Big film festival focuses on small screen

A panel at the Sundance Film Festival mulls the issue of mobile content and the future of cinema on the go.

Michelle Meyers
Michelle Meyers wrote and edited CNET News stories from 2005 to 2020 and is now a contributor to CNET.
Michelle Meyers
3 min read
PARK CITY, Utah--As thousands of Sundance Film Festival attendees lined up Saturday to see independent films on the big screen, a couple hundred piled into a room to talk about the little screen.

New mobile technologies like the video iPod and cell phones with video capability have already created demand for bite-size content. But many wonder whether such devices will become conventional outlets for film distribution and whether consumers will watch such content on a small screen.

The answer to both questions is yes, at least according to a panel of executives in the emerging mobile-content industry. And they seemed to agree that the viewing of mobile content won't take the place of regular TV watching or moviegoing. Rather, it's something consumers will use while riding a train or waiting in line at the DMV.

"There's no question: Folks will watch video on their phones," said panelist John Burris, director of wireless-data services at Sprint Nextel.

Walt Mossberg,
The Wall Street Journal

In addition to taking on the role of mobile technology in the next wave of filmmaking, the "Cinema on the Move" panel--moderated by Wall Street Journal personal technology columnist Walt Mossberg--also delved into just what that content might look like, and how it will be priced and distributed.

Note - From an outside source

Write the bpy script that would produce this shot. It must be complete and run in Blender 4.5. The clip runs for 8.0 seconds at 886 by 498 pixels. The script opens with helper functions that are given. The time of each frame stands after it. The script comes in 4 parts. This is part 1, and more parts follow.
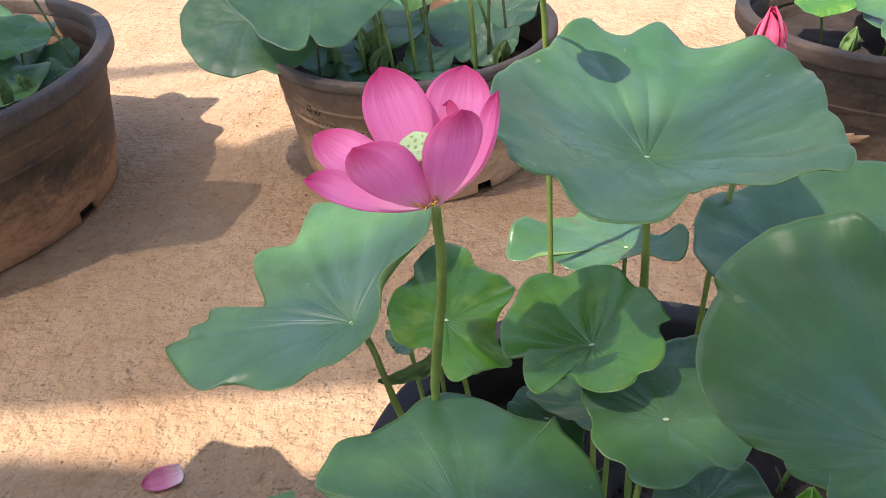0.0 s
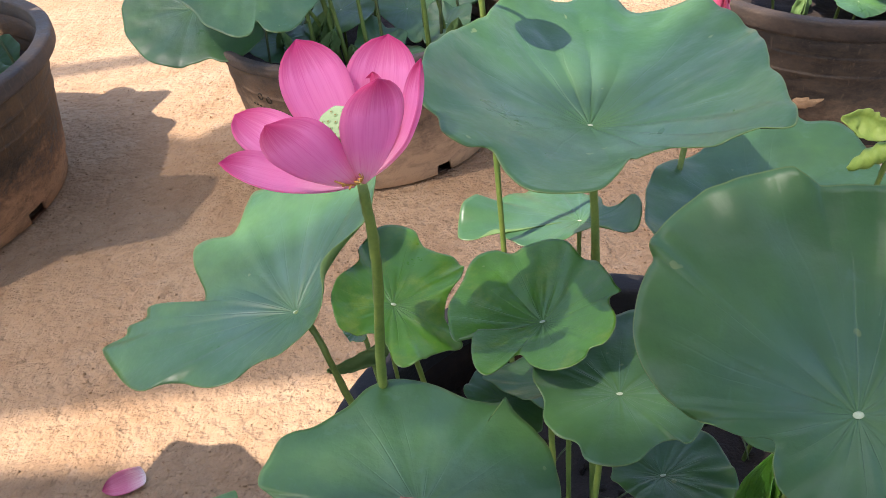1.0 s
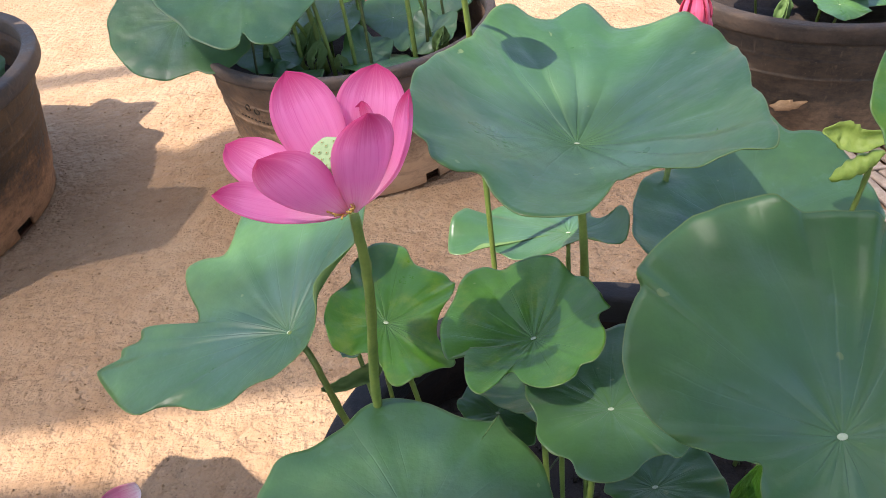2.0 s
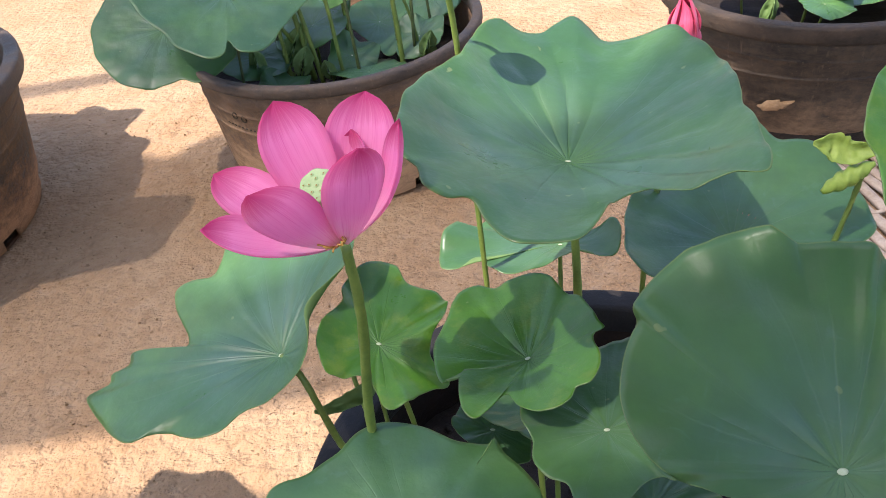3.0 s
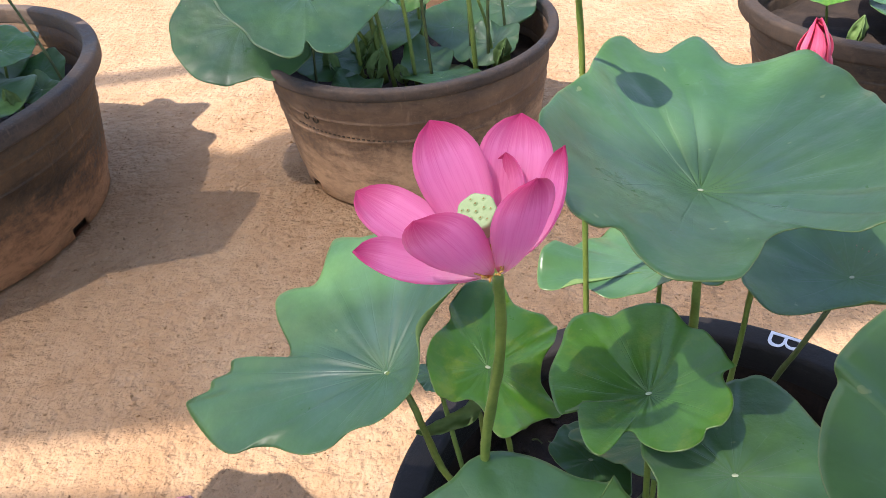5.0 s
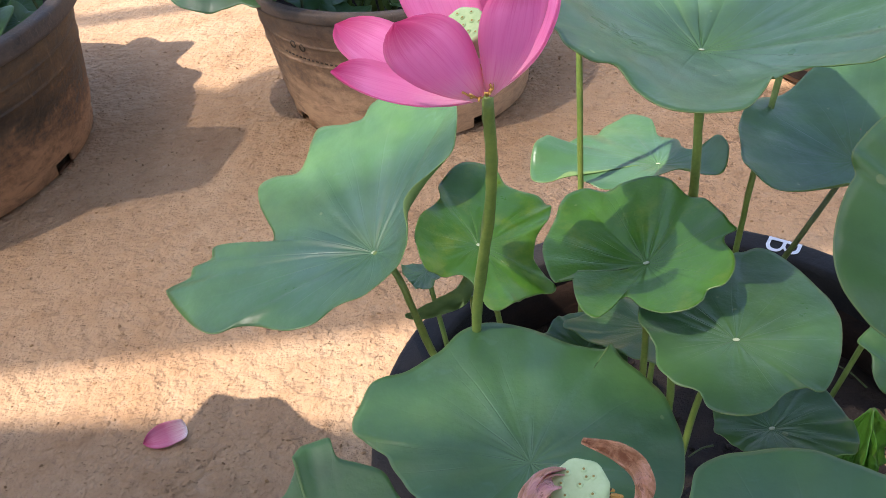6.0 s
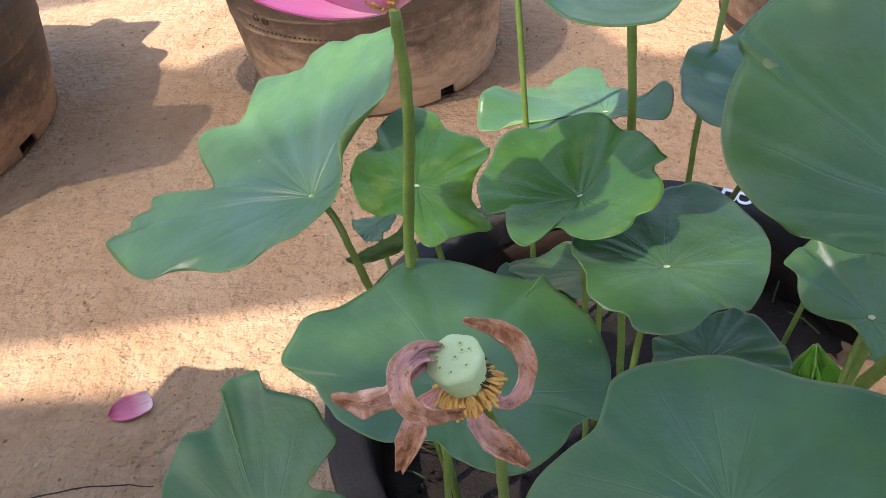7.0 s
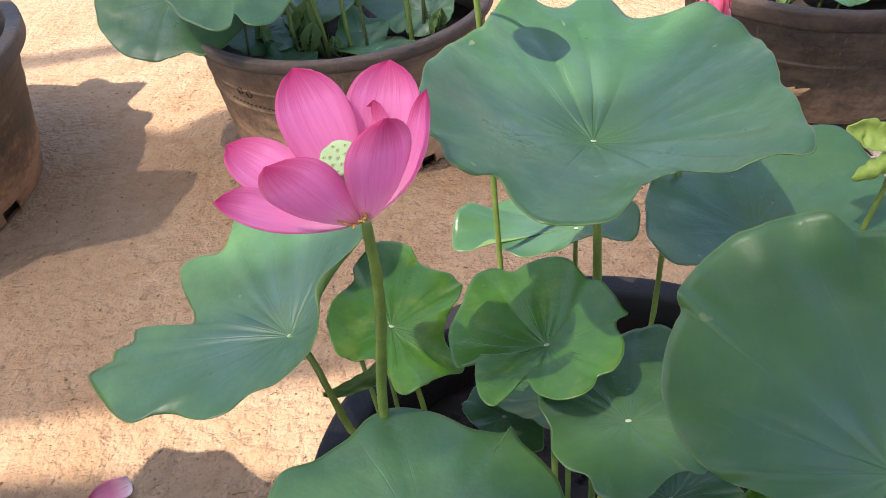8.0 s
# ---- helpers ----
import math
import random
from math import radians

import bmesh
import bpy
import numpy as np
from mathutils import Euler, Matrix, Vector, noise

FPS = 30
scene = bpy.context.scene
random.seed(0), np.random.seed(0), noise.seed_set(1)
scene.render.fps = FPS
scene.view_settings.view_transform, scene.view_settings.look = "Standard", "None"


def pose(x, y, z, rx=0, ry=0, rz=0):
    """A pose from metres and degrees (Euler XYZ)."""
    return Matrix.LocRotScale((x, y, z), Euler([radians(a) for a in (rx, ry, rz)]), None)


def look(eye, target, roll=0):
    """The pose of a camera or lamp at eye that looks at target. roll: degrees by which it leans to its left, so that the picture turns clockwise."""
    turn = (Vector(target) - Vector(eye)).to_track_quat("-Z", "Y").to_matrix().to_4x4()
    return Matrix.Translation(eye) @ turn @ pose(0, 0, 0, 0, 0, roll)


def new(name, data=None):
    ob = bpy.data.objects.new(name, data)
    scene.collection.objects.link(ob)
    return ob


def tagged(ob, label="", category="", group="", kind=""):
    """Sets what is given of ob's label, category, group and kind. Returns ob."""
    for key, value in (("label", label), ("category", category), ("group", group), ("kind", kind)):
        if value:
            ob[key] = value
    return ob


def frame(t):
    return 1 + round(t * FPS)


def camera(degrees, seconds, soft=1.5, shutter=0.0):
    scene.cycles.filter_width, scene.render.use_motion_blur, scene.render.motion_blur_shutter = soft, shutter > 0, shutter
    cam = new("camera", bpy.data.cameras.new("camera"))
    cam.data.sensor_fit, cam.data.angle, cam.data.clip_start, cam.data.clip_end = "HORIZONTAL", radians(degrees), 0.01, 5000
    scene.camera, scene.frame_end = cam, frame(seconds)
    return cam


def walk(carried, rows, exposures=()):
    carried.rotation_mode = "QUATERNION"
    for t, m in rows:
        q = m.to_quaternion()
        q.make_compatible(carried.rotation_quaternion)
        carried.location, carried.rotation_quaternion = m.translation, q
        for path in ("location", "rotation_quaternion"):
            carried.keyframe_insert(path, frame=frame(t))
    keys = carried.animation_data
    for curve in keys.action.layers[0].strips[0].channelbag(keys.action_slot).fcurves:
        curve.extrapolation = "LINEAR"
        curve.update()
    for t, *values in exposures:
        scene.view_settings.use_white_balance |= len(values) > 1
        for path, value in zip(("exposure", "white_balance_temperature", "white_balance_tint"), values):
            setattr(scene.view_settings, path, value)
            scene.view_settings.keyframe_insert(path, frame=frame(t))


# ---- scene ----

Mossberg pointed out that video has been available on portable devices for at least 18 months, but back then, "it was hopeless." Networks have since gotten much faster, and things kicked into high gear in the last quarter of last year, when Apple Computer introduced its video iPod and consumers started demanding content.

"This is one of those interesting moments," reminiscent of "the bubble frenzy," Mossberg said, later adding that "Apple is the elephant in the room."

Panelist and short-film distributor Carter Pilcher, of Shorts International, clarified that the United States has actually been much slower than Europeans and other international communities to embrace TV and video on mobile phones. He sees the future of short films for mobile devices as strong, so long as filmmakers can count on a financial reward or at least know that they'll be able to recoup their costs.

Panelist Brian Levin, founder of the Mobliss mobile-media service company, said content for mobile devices is best in short, "attention deficit" form. Rather than a half-hour episode of a TV show, for example, he's betting on the success of his company's 40-second montage of "Baywatch" beach moments.

Sprint's Burris also has a term for short TV segments for mobile devices: "Snack TV."

John Jacobs, whose company, MediaSquirrel, hosts video content specifically for the iPod, added that he sees mobile devices spawning whole new forms of content, such as the serial shorts, sort of like the old silent-movie days.

Mossberg differentiated the various types of business models used in the delivery of mobile content. He called the big-four cell phone carriers the "Soviet Ministries." The carriers act as a "tollgate" between mobile-content providers and users, something he said is ultimately bad for consumers.

Levin, however, emphasized the phone carriers' role in providing an existing business and billing model.

The issue of creating content specifically for a small screen might become less relevant in the future, Mossberg predicted, with the advent of some sort of a larger foldable screen that will be built into mobile devices. He said he knows that such a contraption is already in the works.

The panelists predicted that advertising for mobile devices will be increasingly location-aware, catering to the interests of individual consumers.

Mossberg, for one, doesn't want to walk by a Burger King and then automatically get sent a coupon for the fast-food restaurant over his cell phone.

"That's the wet dream for a lot of these advertisers," he said.

The Sundance festival runs through Jan. 29.